What's the plan for Asphalt Graves beyond the album?
We are going to see how the response is, and then take it from there. If there is interest, we can play shows if the schedules all align. We are also taking steps to begin work on a second album, or at least get some riffs written. Again, it's the riffs!
Earlier this year, I finally read your book, Extremity Retained: Notes From the Death Metal Underground, and I can't recommend it enough to people who are my age that were part of that world back in the early '90s. It's seriously a great read. Do you have any plans of writing a book again?
Thanks! I do not have plans, because I am presently busy with other things, but I am open to it, if I feel like I can contribute to something in some way. Maybe a death metal children's book is due [laughs].
From a personal standpoint, what's been the biggest highlight of your musical career to date?

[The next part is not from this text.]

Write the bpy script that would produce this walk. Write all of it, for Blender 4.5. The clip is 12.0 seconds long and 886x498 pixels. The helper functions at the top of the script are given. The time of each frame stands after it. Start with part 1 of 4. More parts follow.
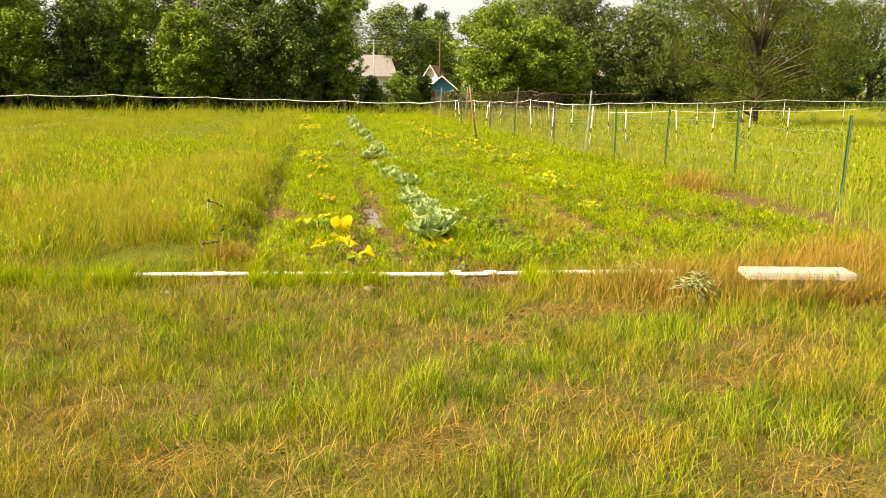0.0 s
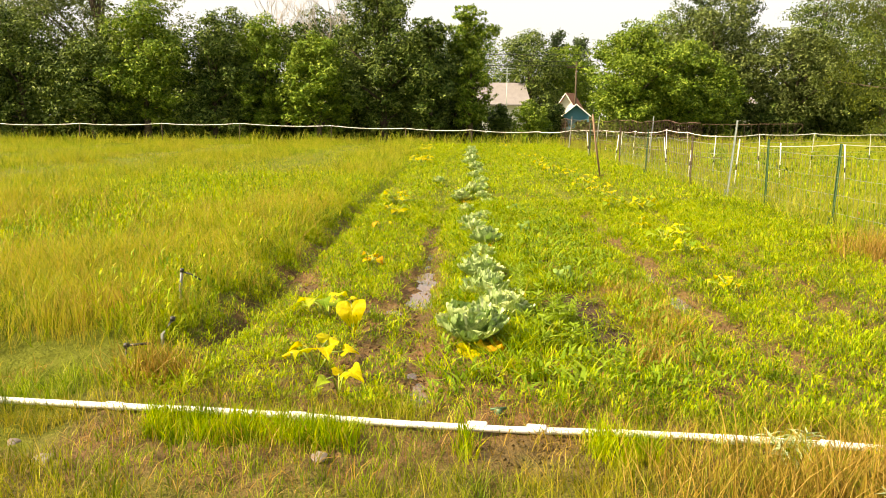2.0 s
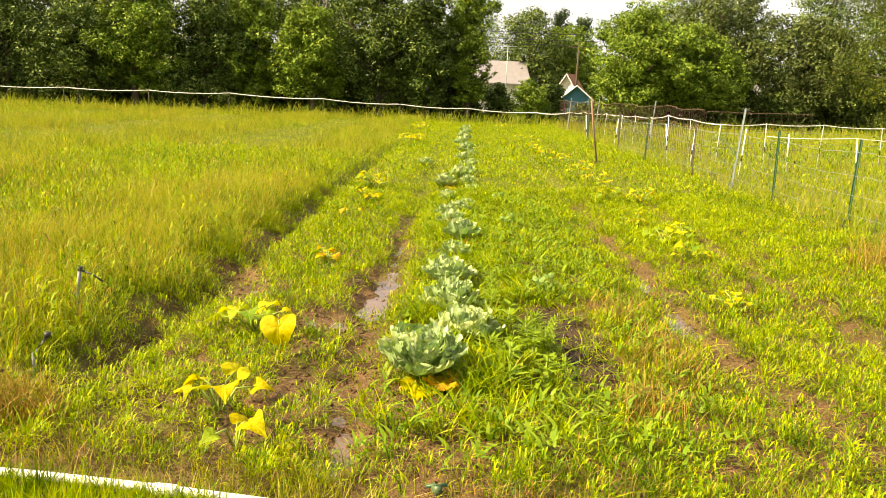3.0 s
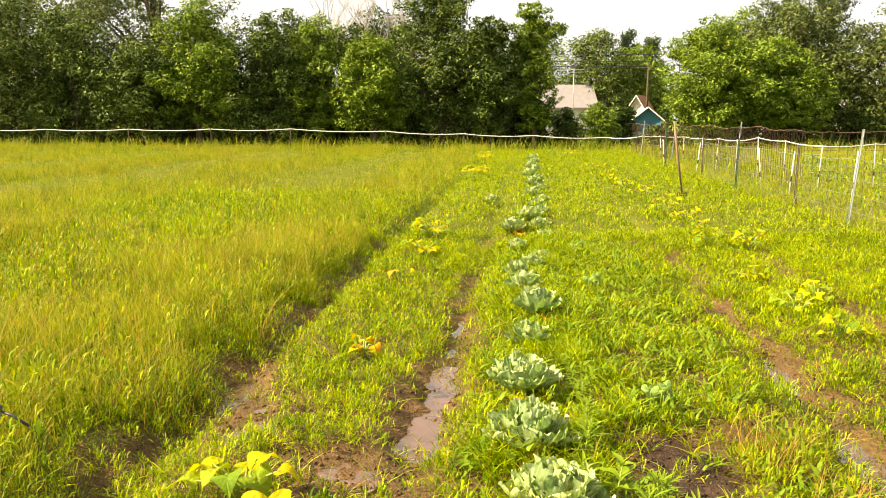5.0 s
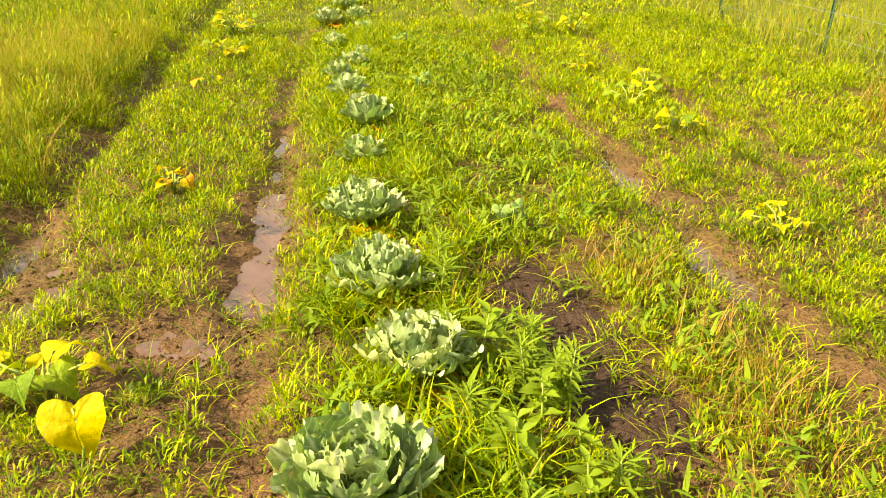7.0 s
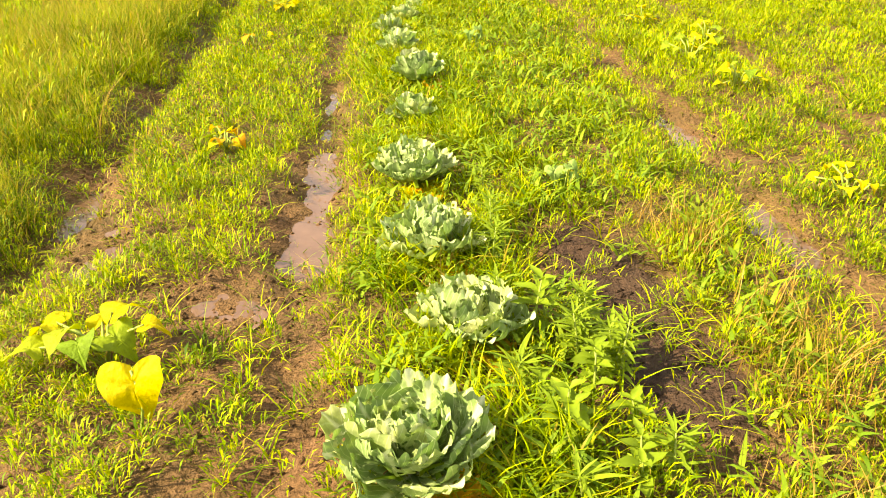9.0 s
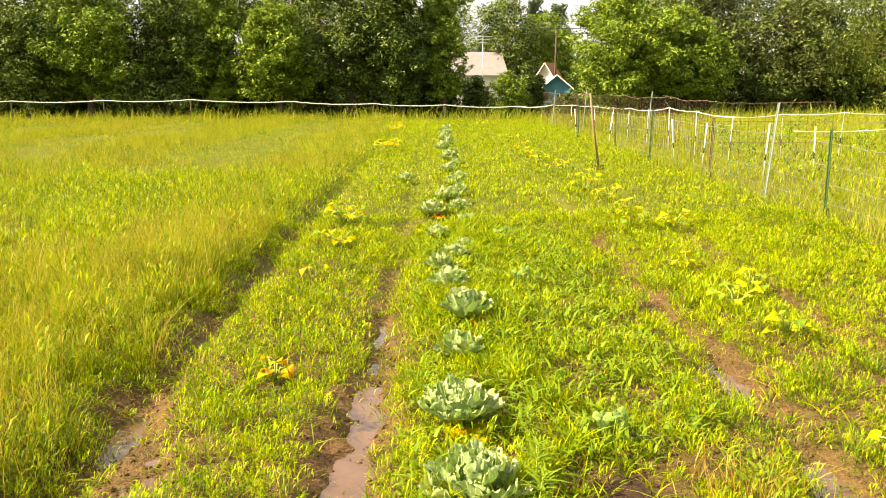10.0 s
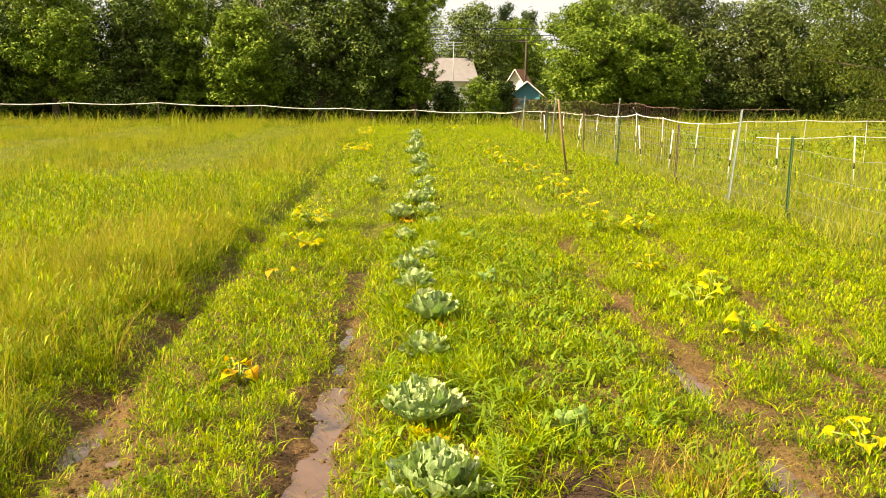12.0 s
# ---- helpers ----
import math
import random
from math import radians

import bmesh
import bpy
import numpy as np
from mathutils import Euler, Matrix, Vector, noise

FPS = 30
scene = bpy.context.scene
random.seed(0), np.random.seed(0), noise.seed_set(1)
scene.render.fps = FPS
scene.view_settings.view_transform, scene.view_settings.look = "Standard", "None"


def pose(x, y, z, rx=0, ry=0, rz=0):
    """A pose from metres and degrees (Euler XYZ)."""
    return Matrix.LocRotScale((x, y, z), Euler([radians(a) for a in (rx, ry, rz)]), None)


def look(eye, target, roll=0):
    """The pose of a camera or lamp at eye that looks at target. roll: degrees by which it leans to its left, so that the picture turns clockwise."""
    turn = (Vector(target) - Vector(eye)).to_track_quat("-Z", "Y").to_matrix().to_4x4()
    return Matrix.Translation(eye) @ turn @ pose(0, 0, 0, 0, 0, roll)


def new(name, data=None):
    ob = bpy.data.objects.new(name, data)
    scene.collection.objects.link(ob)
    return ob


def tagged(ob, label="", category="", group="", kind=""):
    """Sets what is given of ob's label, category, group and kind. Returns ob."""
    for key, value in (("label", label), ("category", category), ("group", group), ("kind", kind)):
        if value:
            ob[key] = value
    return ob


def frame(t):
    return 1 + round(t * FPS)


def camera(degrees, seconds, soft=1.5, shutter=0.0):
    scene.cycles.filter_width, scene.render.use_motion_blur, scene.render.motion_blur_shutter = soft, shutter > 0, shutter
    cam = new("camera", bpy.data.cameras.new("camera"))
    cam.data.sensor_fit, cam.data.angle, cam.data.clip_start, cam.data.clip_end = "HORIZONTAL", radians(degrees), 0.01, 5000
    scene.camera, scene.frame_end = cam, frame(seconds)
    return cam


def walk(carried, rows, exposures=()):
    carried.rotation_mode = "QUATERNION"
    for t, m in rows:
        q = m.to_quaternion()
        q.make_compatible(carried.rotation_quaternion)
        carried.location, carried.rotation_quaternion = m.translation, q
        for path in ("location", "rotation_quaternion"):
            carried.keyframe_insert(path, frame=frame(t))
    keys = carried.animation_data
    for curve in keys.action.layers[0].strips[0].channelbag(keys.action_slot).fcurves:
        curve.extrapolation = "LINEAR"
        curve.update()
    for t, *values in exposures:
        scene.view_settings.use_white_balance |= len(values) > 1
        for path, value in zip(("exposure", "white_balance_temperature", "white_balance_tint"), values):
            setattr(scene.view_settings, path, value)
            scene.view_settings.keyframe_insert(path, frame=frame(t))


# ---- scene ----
cam = camera(58.3, 12.0, 0.95)
PATH = [
    (0, (-1.526, -5.769, 1.429), (-1.104, -3.854, 1.034), 0.3),
    (0.5, (-1.267, -5.158, 1.489), (-0.912, -3.215, 1.177), -2.0),
    (1, (-0.926, -4.595, 1.482), (-0.679, -2.636, 1.166), 0.60),
    (1.2, (-0.826, -4.316, 1.44), (-0.563, -2.343, 1.246), 0.00),
    (1.5, (-0.697, -3.982, 1.466), (-0.484, -2.033, 1.07), 1.70),
    (2, (-0.46, -3.463, 1.457), (-0.378, -1.492, 1.128), 0.30),
    (2.5, (-0.33, -3.007, 1.475), (-0.133, -1.057, 1.078), 0.75),
    (3, (-0.171, -2.466, 1.464), (-0.078, -0.506, 1.08), 2.35),
    (3.2, (-0.073, -2.279, 1.435), (-0.182, -0.314, 1.074), 0.00),
    (4.8, (-0.095, -0.986, 1.535), (-0.223, 0.976, 1.173), -2.00),
    (5, (-0.119, -0.858, 1.554), (-0.199, 1.114, 1.231), 0.15),
    (5.5, (-0.193, -0.534, 1.59), (-0.122, 1.455, 1.394), 0.4),
    (6, (-0.258, -0.33, 1.603), (-0.036, 1.604, 1.145), 0.3),
    (6.5, (-0.188, -0.3, 1.632), (0.197, 1.587, 1.091), 0.9),
    (6.6, (-0.153, -0.325, 1.619), (0.265, 1.545, 1.047), 0.2),
    (6.9, (-0.177, -0.285, 1.602), (0.224, 1.518, 0.834), 0.4),
    (7, (-0.173, -0.298, 1.588), (0.182, 1.487, 0.757), 0.1),
    (7.2, (-0.164, -0.279, 1.595), (0.122, 1.474, 0.676), -0.6),
    (8.8, (-0.047, -0.356, 1.578), (0.122, 1.402, 0.64), -2.3),
    (9, (-0.172, -0.246, 1.611), (0.051, 1.507, 0.675), -1.3),
    (9.5, (-0.199, -0.232, 1.672), (-0.059, 1.664, 1.051), -0.5),
    (10, (-0.186, -0.237, 1.677), (-0.045, 1.717, 1.274), -0.1),
    (10.5, (-0.183, -0.237, 1.682), (-0.043, 1.736, 1.39), -0.3),
    (11, (-0.164, -0.253, 1.668), (0.055, 1.715, 1.386), -0.5),
    (11.5, (-0.169, -0.258, 1.654), (0.036, 1.701, 1.31), -1.1),
    (12, (-0.154, -0.27, 1.654), (0.06, 1.68, 1.265), 0.4),
]
EXPOSURES = ((0, 1.42, 8550, 7), (2.5, 1.54, 8550, 7), (5.5, 1.62, 8550, 7), (6.0, 1.30, 8550, 7), (6.5, 1.54, 8550, 7), (7.0, 1.58, 8550, 7), (8.8, 1.82, 8550, 7), (9.5, 1.9, 8550, 7), (10.5, 1.55, 8550, 7), (12, 1.44, 8550, 7))
walk(cam, [(t, look(eye, target, roll)) for t, eye, target, roll in PATH], EXPOSURES)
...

I guess there are a few that have special meaning for the different phases of life. I feel like with Dying Fetus it would have to be playing the 1998 Milwaukee Metalfest. We did not know what it was going to be like, because we were playing against Emperor that night, but then we started and the room filled in, packed, and everyone went crazy. In the end the audience tore down the barrier in front of the stage and everyone came on up. It was a great feeling... like we "made it" somehow, all on our own terms. With Misery Index, a highlight was this really long run we did in 2006 called the "Steers and Beers" tour, it was over six weeks with a really mixed bill of bands like Cattle Decapitation, Job for a Cowboy, and Animosity. It was just the most fun I ever had—we were partying, camping, laughing, and getting along with everyone the whole time, and every show was packed. As far as musically, I think our last album, The Killing Gods, is the album I am really happy to have been a part of. I think it represents a big step forward for us, especially in terms of songwriting and maturity.